Nature's Path & Way To Go
7:50 PM EST, January 24, 2013
It's January, a time many people escape to an island.
Usually a warm island with palm trees swaying in the breeze somewhere near the equator.
Not for me. I go east. Directly east to Cape Cod. "I must go down to the seas again, to the lonely sea and the sky," as John Masefield wrote. And Cape Cod in January is a lonely place. And there's no place in this world I would rather be.
This time it was a visit last weekend with my 10-year-old daughter, Molly, who sometimes seems to be looking to put the golden years of her childhood behind her in favor of becoming an adult.
Cape Cod has always been one of the places I go to escape. I go to renew my spirit and recharge my batteries. My playground is the Cape Cod National Seashore and places like Nauset Light Beach, and Coast Guard Beach down to the break where the Nauset Marsh enters the Atlantic.
But this time, I wanted to explore a new frontier. After consulting a quadrangle map, I discovered Pochet Island, a knob of sand at the southern end of Nauset Beach in Orleans, just south of my familiar beach playgrounds.

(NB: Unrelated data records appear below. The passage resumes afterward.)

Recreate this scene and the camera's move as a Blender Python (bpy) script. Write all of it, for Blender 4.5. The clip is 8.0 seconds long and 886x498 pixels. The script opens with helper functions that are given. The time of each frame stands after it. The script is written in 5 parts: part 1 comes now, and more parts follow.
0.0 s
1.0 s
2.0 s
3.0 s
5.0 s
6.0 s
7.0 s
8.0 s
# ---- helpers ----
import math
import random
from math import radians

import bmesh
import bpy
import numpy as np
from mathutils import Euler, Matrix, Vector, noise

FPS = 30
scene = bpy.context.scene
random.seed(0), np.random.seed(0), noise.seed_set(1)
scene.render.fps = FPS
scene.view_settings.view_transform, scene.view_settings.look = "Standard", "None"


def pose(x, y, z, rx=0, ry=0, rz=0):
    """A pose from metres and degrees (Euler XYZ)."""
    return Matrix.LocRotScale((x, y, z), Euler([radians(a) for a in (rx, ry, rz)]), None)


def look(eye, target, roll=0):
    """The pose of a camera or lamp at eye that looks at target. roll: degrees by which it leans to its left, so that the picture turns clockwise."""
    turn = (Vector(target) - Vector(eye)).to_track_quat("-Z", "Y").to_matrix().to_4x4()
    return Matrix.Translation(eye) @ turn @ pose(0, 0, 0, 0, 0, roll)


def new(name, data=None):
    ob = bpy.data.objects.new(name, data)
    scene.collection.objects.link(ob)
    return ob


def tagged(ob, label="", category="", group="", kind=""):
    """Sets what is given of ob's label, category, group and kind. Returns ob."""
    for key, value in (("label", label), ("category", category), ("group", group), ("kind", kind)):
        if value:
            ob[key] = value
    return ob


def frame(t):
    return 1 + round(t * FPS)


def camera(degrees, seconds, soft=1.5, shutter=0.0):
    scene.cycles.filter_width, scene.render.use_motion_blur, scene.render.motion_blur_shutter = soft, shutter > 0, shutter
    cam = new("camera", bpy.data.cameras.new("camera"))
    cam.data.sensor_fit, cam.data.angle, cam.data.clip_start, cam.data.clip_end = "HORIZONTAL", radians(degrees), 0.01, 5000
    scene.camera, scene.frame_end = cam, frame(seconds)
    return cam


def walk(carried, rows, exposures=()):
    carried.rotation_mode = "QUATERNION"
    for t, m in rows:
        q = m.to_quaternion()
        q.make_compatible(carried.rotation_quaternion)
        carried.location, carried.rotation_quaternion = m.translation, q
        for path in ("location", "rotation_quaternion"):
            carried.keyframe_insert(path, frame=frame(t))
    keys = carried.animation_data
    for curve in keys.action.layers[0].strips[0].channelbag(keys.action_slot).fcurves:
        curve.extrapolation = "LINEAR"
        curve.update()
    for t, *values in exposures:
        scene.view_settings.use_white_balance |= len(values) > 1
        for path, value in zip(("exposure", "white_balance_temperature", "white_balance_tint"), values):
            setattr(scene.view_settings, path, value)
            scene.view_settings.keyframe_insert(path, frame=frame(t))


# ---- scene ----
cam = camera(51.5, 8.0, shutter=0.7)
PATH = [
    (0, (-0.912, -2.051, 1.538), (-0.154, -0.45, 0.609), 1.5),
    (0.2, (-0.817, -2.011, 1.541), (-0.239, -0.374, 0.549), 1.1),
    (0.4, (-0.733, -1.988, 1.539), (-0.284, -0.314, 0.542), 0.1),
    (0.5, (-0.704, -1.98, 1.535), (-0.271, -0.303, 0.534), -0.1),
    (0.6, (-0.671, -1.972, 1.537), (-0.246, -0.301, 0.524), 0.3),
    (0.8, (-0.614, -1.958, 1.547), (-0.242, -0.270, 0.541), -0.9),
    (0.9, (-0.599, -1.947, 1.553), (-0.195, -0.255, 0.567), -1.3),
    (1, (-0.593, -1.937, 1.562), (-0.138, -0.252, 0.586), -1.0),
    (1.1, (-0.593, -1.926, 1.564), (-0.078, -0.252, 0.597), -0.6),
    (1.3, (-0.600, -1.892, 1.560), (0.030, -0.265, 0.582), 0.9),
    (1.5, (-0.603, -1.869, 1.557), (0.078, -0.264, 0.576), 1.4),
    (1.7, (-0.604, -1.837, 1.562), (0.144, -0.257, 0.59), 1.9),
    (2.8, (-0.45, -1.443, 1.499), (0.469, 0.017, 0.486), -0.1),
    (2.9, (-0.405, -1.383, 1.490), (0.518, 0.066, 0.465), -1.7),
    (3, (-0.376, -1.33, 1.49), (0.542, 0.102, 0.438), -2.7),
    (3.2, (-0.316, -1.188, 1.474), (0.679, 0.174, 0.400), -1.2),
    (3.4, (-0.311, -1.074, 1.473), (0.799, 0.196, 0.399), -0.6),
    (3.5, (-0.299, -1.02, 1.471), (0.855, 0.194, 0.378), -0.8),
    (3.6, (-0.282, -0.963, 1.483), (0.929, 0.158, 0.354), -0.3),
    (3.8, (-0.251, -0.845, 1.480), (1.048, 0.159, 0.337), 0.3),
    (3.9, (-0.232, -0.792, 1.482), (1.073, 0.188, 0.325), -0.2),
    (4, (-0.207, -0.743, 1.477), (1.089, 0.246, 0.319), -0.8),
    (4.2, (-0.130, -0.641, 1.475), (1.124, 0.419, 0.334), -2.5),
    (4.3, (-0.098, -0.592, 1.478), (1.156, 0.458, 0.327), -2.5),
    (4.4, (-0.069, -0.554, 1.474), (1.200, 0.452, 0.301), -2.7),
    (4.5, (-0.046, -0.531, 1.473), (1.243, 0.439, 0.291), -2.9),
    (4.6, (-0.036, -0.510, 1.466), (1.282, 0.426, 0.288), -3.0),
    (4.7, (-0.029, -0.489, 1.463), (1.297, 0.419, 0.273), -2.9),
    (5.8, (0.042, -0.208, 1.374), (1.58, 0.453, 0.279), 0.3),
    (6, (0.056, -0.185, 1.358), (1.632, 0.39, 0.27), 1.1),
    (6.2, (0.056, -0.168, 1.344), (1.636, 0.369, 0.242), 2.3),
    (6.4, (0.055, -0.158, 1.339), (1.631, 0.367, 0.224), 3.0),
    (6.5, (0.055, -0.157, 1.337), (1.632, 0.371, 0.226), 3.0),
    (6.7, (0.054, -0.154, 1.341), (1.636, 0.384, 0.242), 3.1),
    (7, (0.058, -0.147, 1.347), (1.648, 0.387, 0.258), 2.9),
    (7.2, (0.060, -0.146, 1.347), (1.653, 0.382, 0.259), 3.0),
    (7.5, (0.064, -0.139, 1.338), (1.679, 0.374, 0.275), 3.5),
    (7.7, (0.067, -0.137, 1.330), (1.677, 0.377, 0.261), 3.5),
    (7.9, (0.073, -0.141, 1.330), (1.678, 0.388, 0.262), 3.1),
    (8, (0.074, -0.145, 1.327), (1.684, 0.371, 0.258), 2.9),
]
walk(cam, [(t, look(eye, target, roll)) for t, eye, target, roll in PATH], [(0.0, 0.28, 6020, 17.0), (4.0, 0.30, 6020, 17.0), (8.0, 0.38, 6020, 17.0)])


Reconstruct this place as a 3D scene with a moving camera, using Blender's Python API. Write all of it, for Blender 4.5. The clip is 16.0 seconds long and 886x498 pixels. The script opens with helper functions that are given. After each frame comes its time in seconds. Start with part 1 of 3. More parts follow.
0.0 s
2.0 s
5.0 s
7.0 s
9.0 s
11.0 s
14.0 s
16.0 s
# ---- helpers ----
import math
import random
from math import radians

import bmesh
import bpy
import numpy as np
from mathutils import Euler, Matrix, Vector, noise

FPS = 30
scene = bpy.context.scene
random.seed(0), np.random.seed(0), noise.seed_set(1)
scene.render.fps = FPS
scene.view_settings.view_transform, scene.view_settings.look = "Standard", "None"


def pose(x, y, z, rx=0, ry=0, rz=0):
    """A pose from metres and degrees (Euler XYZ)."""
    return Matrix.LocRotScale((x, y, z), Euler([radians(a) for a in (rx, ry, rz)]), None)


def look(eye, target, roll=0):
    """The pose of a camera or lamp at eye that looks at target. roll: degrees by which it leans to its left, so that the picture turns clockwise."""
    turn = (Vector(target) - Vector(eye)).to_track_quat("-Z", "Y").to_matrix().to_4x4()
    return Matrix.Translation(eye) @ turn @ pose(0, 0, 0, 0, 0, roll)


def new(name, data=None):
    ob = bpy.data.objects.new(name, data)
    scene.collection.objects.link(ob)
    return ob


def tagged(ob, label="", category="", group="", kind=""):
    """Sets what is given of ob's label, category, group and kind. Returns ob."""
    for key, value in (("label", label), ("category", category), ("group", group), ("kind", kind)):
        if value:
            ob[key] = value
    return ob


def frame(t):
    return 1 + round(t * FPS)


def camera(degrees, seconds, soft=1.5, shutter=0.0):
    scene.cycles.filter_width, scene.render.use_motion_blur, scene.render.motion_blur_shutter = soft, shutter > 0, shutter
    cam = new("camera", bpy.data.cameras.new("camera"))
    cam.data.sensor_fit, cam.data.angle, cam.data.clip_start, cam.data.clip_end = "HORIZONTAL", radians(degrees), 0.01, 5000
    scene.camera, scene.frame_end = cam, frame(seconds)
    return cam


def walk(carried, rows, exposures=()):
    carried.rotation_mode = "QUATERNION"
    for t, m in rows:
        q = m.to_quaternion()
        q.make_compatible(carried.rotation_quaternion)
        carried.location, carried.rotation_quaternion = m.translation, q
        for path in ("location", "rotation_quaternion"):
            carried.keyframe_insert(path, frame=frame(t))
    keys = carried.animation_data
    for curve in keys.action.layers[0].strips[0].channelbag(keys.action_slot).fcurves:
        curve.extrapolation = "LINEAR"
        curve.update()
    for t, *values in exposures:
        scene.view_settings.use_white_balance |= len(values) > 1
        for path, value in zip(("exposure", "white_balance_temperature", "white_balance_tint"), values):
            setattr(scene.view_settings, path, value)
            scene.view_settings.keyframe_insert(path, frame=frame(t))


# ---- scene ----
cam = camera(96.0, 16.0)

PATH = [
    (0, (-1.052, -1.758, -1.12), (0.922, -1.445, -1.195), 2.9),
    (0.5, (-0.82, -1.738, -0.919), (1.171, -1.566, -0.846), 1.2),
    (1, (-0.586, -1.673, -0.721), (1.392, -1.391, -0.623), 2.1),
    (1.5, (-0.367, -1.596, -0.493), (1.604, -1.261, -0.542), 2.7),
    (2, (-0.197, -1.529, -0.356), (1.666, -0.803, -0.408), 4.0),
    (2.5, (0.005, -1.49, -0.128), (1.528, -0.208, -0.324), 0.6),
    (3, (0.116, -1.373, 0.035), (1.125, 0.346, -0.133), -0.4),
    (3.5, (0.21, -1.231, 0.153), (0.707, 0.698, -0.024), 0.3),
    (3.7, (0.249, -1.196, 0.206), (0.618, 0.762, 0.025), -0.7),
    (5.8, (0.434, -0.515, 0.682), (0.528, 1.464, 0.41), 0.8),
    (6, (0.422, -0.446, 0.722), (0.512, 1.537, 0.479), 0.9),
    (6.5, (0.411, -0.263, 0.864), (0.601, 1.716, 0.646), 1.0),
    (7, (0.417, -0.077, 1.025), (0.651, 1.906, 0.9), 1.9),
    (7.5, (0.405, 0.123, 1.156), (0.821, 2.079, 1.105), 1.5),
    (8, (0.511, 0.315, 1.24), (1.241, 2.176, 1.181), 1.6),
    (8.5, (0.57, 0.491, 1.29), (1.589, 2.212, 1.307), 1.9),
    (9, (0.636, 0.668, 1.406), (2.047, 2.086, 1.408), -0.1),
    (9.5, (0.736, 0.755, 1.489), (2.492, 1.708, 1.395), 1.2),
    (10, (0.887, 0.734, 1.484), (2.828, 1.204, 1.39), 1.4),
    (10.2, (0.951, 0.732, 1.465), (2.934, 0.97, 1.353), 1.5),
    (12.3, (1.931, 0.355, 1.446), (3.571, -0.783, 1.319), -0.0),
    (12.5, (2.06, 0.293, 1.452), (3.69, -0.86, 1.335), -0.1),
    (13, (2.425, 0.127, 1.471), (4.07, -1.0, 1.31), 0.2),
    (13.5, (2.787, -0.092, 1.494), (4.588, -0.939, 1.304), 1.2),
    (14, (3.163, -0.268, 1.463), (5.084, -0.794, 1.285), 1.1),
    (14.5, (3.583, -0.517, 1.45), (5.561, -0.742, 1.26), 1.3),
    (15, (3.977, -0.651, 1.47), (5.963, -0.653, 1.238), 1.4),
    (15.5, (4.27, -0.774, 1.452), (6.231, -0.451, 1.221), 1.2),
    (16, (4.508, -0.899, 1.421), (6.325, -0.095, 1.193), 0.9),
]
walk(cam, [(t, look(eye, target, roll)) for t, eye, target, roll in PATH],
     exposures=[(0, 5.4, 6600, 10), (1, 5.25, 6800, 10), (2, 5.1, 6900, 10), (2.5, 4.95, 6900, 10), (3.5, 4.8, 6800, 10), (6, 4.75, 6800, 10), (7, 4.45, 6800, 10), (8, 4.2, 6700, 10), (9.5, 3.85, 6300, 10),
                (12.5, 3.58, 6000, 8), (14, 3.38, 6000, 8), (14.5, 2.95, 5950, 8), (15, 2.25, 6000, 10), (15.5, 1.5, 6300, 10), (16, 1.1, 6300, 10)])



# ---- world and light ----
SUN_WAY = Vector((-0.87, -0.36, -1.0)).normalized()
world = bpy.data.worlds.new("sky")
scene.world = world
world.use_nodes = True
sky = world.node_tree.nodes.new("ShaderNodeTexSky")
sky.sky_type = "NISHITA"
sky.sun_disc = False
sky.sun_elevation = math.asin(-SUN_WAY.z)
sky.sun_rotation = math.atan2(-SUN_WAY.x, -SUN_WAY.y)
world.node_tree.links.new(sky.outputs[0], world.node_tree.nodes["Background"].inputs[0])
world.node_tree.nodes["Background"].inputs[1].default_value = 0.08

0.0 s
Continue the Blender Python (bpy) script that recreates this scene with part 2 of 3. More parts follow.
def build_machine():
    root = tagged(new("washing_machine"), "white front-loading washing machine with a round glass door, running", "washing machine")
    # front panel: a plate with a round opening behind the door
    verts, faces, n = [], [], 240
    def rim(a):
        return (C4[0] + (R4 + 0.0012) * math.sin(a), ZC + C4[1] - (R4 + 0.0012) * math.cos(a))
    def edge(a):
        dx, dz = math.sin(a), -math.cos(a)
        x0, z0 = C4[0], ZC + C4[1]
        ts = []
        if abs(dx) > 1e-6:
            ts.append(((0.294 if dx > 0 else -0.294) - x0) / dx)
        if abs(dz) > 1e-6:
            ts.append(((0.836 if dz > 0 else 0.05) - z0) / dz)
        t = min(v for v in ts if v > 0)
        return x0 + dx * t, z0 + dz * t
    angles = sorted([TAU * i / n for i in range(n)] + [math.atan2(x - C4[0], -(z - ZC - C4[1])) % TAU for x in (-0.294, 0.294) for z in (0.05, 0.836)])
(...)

So with my daughter and my 75-year-old mother, who still loves to explore, I set off down a trail from the parking lot of Nauset Beach in search of the wooden bridge that takes us to Pochet Island. Some might view the brown dune grass and tundra-like sand as a wasteland, but the beauty of a barrier beach in winter is its solemn vastness.
A bridge across a tidal channel marks the entrance to Pochet after a mile-and-a-half walk. A rocky and sandy trail takes visitors to the heart of the island, a mixture of open fields with huge pitch pine, cedar, and oak trees. From the top of the island there are panoramic views over the dunes out across Atlantic. Unmarked, but easy-to-follow, trails encircle the island.
The island immediately became a playground for both young and old. After racing through the fields, Molly found a huge oak. I gave her a boost, and she climbed up and looked over the Atlantic like she was in the crow's nest of a ship. I walk through the field taking in the views of each overlook out across marshes and dunes to the ocean whitecaps.
Before we end our journey, we explored every nook of the island, from a small kettle hole to hills covered with bearberry with overlooks out across Little Pleasant Bay to the west. We found a bench overlooking the island and took a break from our explorations to listen to the ocean and the wind blowing through the pitch pines.
My daughter always wants to be older than her years. As we return from the island, I watch her on all fours in the sand pretending to be a crab, or chasing after me with sea foam on her fingers. I had my little girl back — if only for a few moments.
After our visit, she called my wife at home. "We went to the coolest island ever," she said. "It was magical."
More than you will ever know, Molly.